But Aames soon went into bankruptcy, and for three years nobody was paid. Zimmerman’s attorney got sick and retired.
The case was dead for over a year until two days before Zimmerman’s arrest this past April, when Pantas filed a status update to the court saying that he recently learned through the bankruptcy trustee that in July 2011, Zimmerman was paid the full $18,000.
“No fees were deducted, and Mr. Zimmerman retained the entire amount of the check,” Pantas wrote.
His court update was filed a day before two lawyers who had been defending Zimmerman on the murder charge publicly quit. The two dropped the case when, among other things, they learned Zimmerman had launched a website soliciting donations separate from the legal defense fund the attorneys were creating with Zimmerman’s dad.

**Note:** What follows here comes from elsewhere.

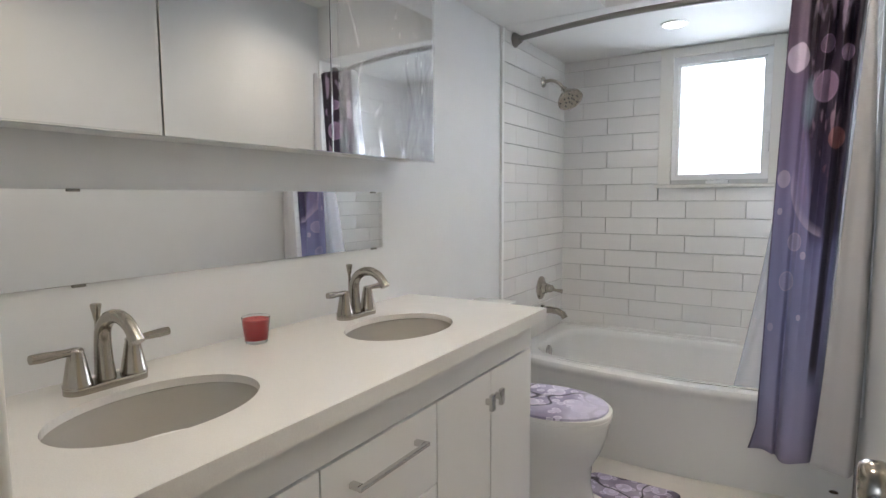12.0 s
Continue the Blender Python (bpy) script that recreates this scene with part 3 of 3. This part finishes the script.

The lawyer who handled the overtime case said he never got paid for the 100-plus hours his firm billed for the case. In an interview with the Miami Herald, Pantas said Zimmerman did what anyone else would have done: He cashed the check.
“It’s up to the bankruptcy trustee who they pay and who they don’t pay,” Pantas said. “I had health issues and had better things to worry about. What’s the point of being bitter?”
He stressed that other associates of his now-defunct firm handled the case, and he has no recollection of Zimmerman.
“I don’t remember the guy at all, and I don’t even know if I ever met him,” Pantas said “I don’t want to remember him.”
State corporation records show the company Zimmerman sued is no longer in business.
Prosecutors handling the case declined to comment on whether they think the matter would be relevant at Friday’s bond hearing.
Trayvon Martin’s family attorney, Benjamin Crump, said the incident underscores what Judge Kenneth Lester wrote when he first revoked Zimmerman’s bond: Zimmerman “does not respect the law or the integrity of the judicial process.”
“I think a $10,000 sanction is huge; they don’t sanction you for nothing,” Crump said. “I think it should be taken into consideration by the judge, because this has to do with whether he is going to appear in court when he is supposed to.”
Zimmerman is charged with second-degree murder in the Feb. 26 killing. Zimmerman has claimed self defense.
His case became so controversial that when Zimmerman turned to the Internet for online donations, people contributed over $200,000. But Zimmerman didn’t tell that to the judge at his bond hearing, and so his bond was revoked, and his wife was charged with perjury.
His current lawyer, O’Mara, said he didn’t find out about the money raised on the web until days after Zimmerman was granted bail.
In his court ruling earlier this month, the judge said the state’s evidence in the case is strong, and Zimmerman’s chances for bond are hurt not so much because of the money, but because a past arrest and a domestic violence injunction weigh against him.
“Mr. Zimmerman’s failure to disclose to the court the existence of the donated funds at the initial bail hearing was wrong,” O’Mara wrote, “and Mr. Zimmerman accepts responsibility for his part in allowing the court to be misled as to his financial circumstances.”